Hoiseth: The idea is all about keeping CHEDA at the forefront.
It's been in the works for months, at the Crookston City Council's request, and, while the finished product is seven pages in length and packed with tons of information, the Crookston Business Incentive Plan, entitled "Stocking the Toolbox," boils down to one basic, fundamental truth: If anything, big or small, minor or major, is happening on the Crookston business front, CHEDA is likely going to be heavily involved.
"What we want to establish is that CHEDA is the place to go," CHEDA Executive Director Craig Hoiseth said at a CHEDA Board of Directors meeting late last week. "We want to avoid business owners going to the podium at a city council meeting."
He's referring to this past spring, when Brent and Jasmine Melsa, owners of the soon-to-open Drafts Sports Bar & Grill, attended a council meeting to ask the city to extend them a two-year tax abatement. The request spurred a great deal of discussion about the benefits and drawbacks of tax incentives in general, but also how the city and CHEDA work with existing businesses and new businesses looking at setting up shop in Crookston. Eventually, council members directed Hoiseth and City Administrator Tony Chladek to formulate some type of business incentive plan that would drive future dealings with existing and new businesses.
The "Stocking the Toolbox" plan doesn't indicate if the city will or won't give the Melsas the tax abatement they're seeking. While it appears there is more support for their request than opposition to it on the council, the Business Incentive Plan won't determine whether or not the Melsas get what they're seeking. Instead, the plan seems to be more about flexibility and process than anything else: Hoiseth and CHEDA are going to be the focal point for business activity in Crookston, and when Hoiseth needs to bring something to the council's attention he will do so.
"Anyone can show up to any council meeting and talk about anything that they want to; that's the nature of a public meeting," Hoiseth said. "But if (another business person stood at the podium and made a specific request of the city), the answer would be to go see Craig and CHEDA and see what we can do."
The Melsas' request also spurred a discussion about considering abatements not just for businesses new to Crookston, but existing businesses that expand. A frequently mentioned example was the addition of C-Town Cafe to RBJ's Family Restaurant. Council members have sounded generally in favor of abatements as a potential incentive for local businesses on the grow, as long as the growth is significant in that it results in more jobs and an increased tax base.
"I don't want to give the impression that tax abatements will be rubber-stamped because we don't feel that way," Hoiseth said. "But when an existing business significantly adds to their operation and the benefits to the community are multi-faceted, an abatement is something we might look at if it's sought. But if they fix their roof, you're probably not looking at an abatement scenario."
Opinions vary widely on the necessity and benefits of tax abatements. Hoiseth said some communities think they're overrated, while others say they'd be dead in the water without them.
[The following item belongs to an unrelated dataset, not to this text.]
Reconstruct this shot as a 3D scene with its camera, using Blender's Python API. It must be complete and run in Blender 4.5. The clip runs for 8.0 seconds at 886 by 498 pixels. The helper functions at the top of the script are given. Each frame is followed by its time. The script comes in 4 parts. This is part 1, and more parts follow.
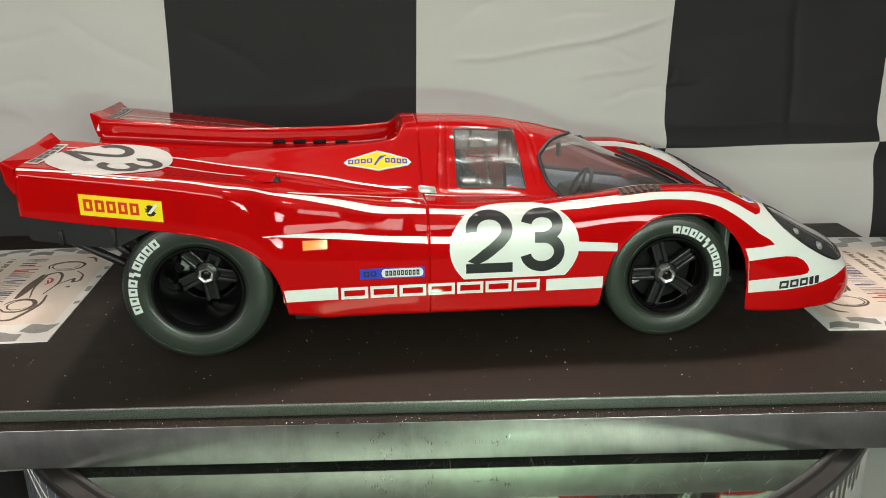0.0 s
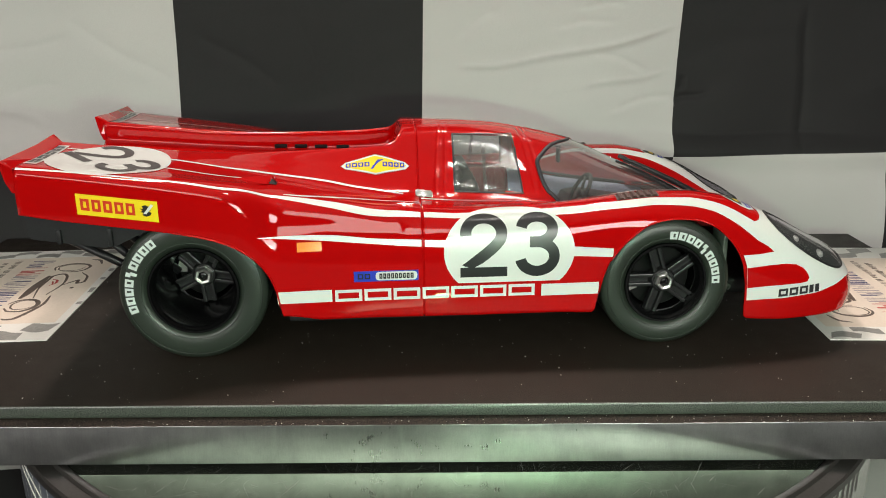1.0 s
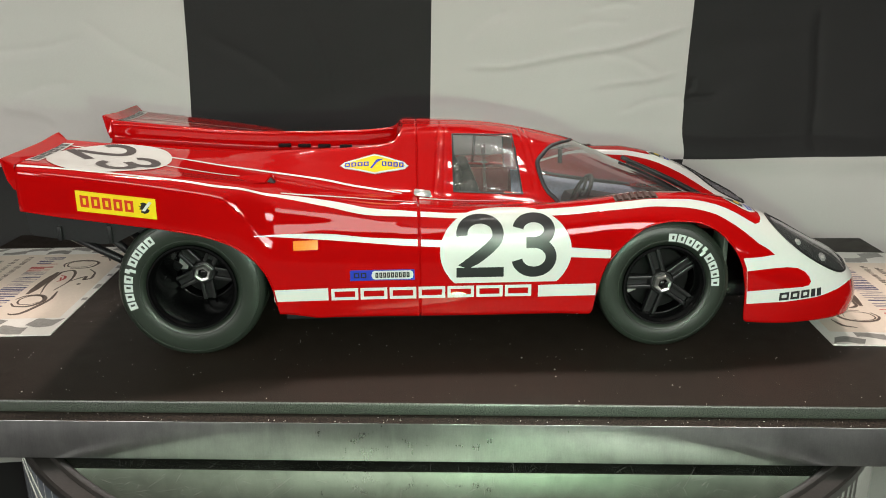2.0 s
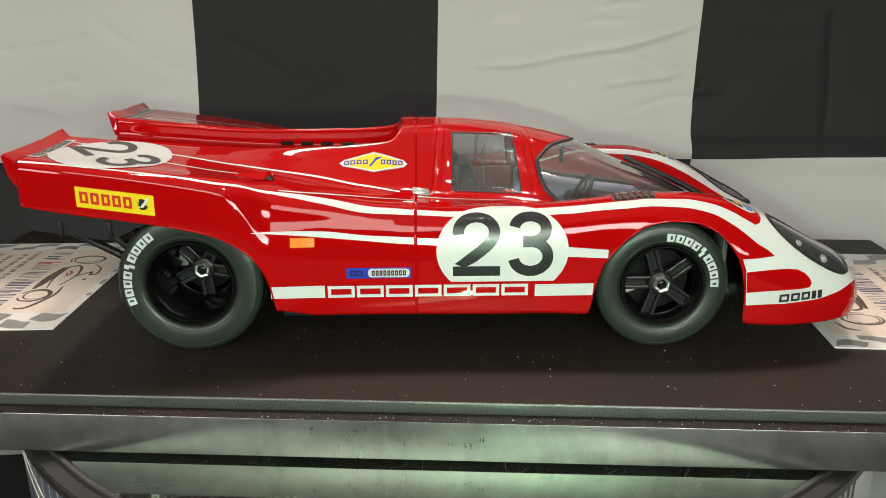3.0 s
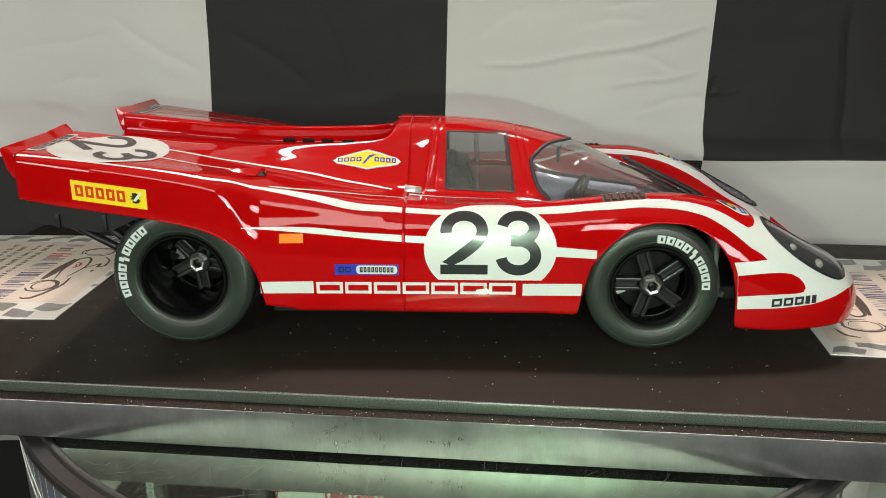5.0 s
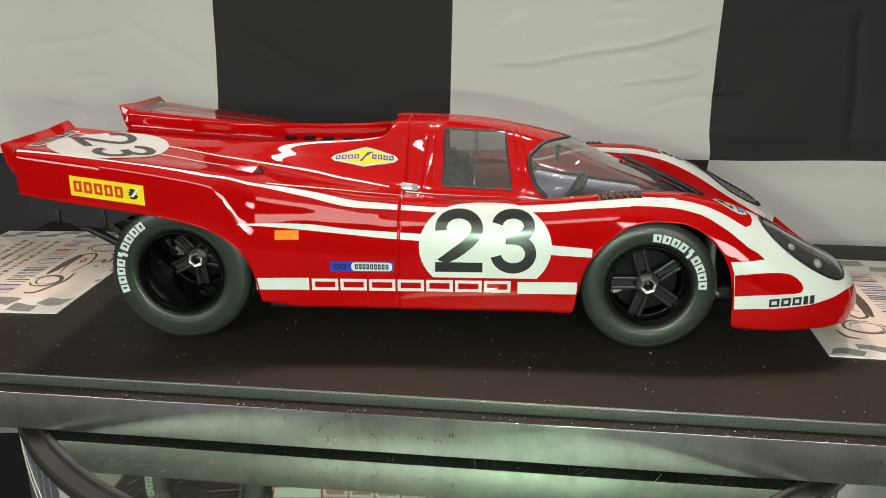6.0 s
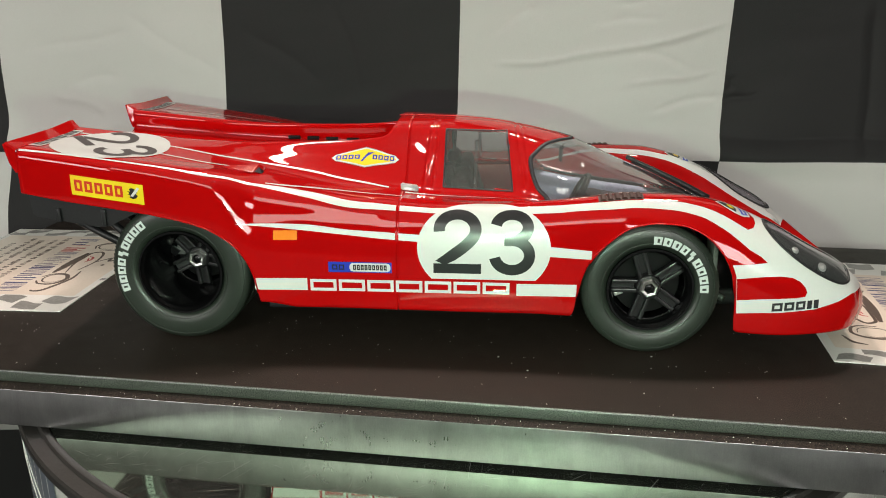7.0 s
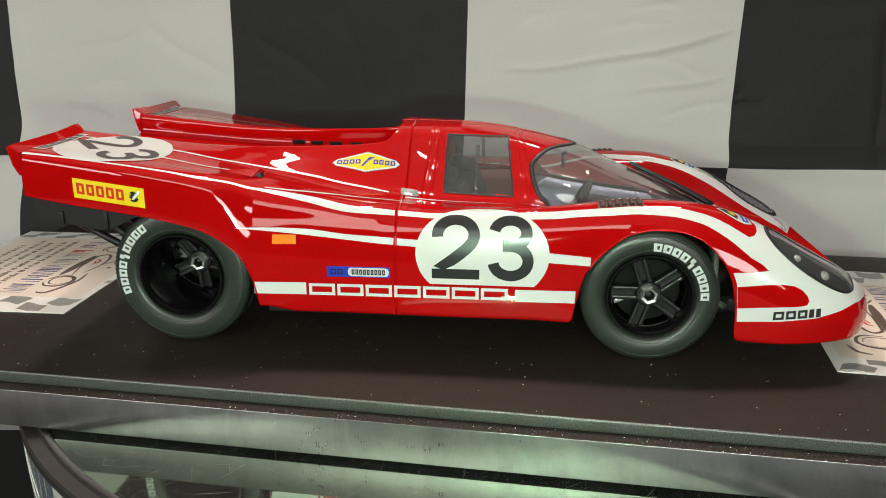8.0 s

As for Crookston, Hoiseth said a great deal of due diligence must be done when a business like Drafts, with established competition in the community, comes forward seeking an abatement or other benefit.
At Large City Council Member and CHEDA Board Member Wayne Melbye stressed that consistency is going to be key over the long-term, even as council members and even CHEDA executive directors come and go. He also said it needs to be made clear that the council and/or CHEDA board will have a lot of clout when it comes to offering incentives to businesses.
"I don't want you to offer the moon and then have the council not quite feeling the love that you're feeling with a business," Melbye said. "It kind of puts you on the spot."
"That's where I want to be," Hoiseth responded.
All he's looking for, he continued, is the ability to do what he does best. While not necessarily green-lighting all sorts of requests for business incentives, Hoiseth said he wants existing and new business owners to know there's a green light at the CHEDA entrance to get things done. "I want people to feel they can come here and get deals done," he said. "When I shake hands with someone I want to have a fairly strong feeling that it's going to be favored by the council. The last thing I want to do is put some glamorous package together and then have the council say they can't afford it."
Mayor Dave Genereux endorsed the "Stocking the Toolbox" package. "I feel comfortable with this plan," he said. "Craig will put together the plans that he can and go to the council. If they don't go forward, he'll know he needs to tweak some things. This will be an ongoing process through the years, depending on what the priorities of the community are."